Film Review: The Seer
A Portrait of Wendell Berry
Two Birds Film
Director Laura Dunn’s documentary portrait of the legendary environmentalist, writer, and farmer Wendell Berry owes as much to the man’s poetry as to his activism. Throughout, we hear Berry’s words—sometimes as poems, sometimes as essays, though it’s often hard to tell the difference. (“I saw the forest reduced to stumps and gullies. I saw the poisoned river, the mountain cast into the valley...”) Interestingly, even as we hear him speak, we never see Berry himself in the present day. But his rich, resonant voice cuts deep. He sounds like the timeless voice of the land itself, quietly railing against its corruption and humanity’s insatiable obsession with “The Objective,” the goal-oriented, hectic world of the modern city.
The film freely concedes that those who weren’t influenced by Berry’s work probably haven’t heard of him, but stylistically, it remains uncompromising. This is not a typical bio-doc: There’s some archival footage, and some talking head interviews (with Berry’s family, as well as with farmers influenced by his work), but much of the time Dunn’s camera wanders through forests, through farms, focusing on wildlife, on the sky, on the men and women working in the fields. The film wants to give us not just a sense of Berry’s life, but also of his world—that of the small Kentucky farmer, in touch with the land and with the values that it represents, often in opposition to industry, anonymity, urbanization, and false notions of “progress.”

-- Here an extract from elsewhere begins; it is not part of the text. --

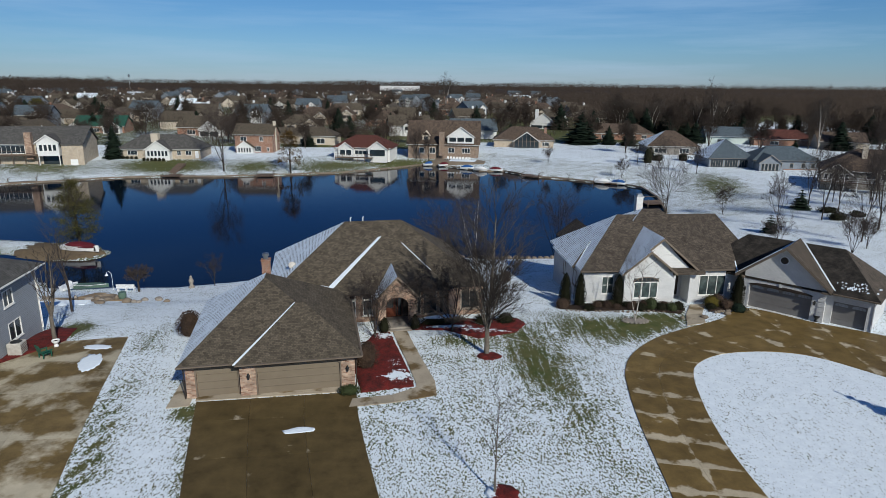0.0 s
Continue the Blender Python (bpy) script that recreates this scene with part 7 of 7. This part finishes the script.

The film focuses mostly on Berry’s poetry and environmentalism—especially his publication in 1977 of the seminal book The Unsettling of America, which was an inspiration to many in the organic food movement. As a result, we don’t hear so much about his other areas of activism, such as his protest of the Vietnam War and of the death penalty. Nevertheless, this is an interesting approach to a difficult subject. You may not walk away from this film with a complete picture of this man, but you will likely find yourself wanting to know more about him and to consume his work.